Short task: In the listing that follows, retype every line from the first through the one containing "self.tree.links.new(a, b)". Pictures are to be left out.

Dataset content:
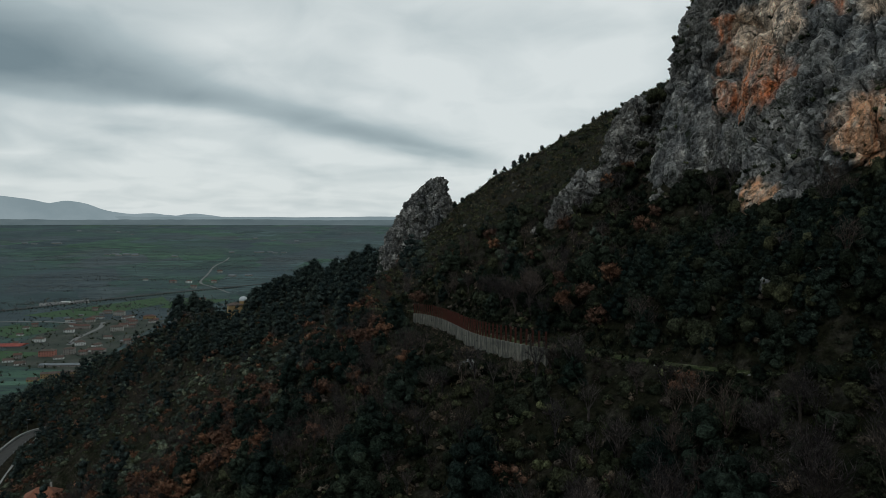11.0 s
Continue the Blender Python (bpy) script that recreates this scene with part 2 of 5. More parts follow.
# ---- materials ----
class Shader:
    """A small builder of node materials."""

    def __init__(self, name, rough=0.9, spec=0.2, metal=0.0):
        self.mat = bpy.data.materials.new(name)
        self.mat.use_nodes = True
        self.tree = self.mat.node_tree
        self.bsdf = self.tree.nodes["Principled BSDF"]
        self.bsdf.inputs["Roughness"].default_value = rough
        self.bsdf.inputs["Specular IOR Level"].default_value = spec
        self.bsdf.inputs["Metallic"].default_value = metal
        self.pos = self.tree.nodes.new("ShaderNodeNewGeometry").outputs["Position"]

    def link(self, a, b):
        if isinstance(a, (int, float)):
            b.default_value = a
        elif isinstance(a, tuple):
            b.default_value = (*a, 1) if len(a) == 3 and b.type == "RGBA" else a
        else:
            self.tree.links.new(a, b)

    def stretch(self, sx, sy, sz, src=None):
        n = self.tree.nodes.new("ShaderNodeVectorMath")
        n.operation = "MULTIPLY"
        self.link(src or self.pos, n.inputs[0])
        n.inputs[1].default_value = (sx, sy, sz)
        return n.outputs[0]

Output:
11.0 s
Continue the Blender Python (bpy) script that recreates this scene with part 2 of 5. More parts follow.
# ---- materials ----
class Shader:
    """A small builder of node materials."""

    def __init__(self, name, rough=0.9, spec=0.2, metal=0.0):
        self.mat = bpy.data.materials.new(name)
        self.mat.use_nodes = True
        self.tree = self.mat.node_tree
        self.bsdf = self.tree.nodes["Principled BSDF"]
        self.bsdf.inputs["Roughness"].default_value = rough
        self.bsdf.inputs["Specular IOR Level"].default_value = spec
        self.bsdf.inputs["Metallic"].default_value = metal
        self.pos = self.tree.nodes.new("ShaderNodeNewGeometry").outputs["Position"]

    def link(self, a, b):
        if isinstance(a, (int, float)):
            b.default_value = a
        elif isinstance(a, tuple):
            b.default_value = (*a, 1) if len(a) == 3 and b.type == "RGBA" else a
        else:
            self.tree.links.new(a, b)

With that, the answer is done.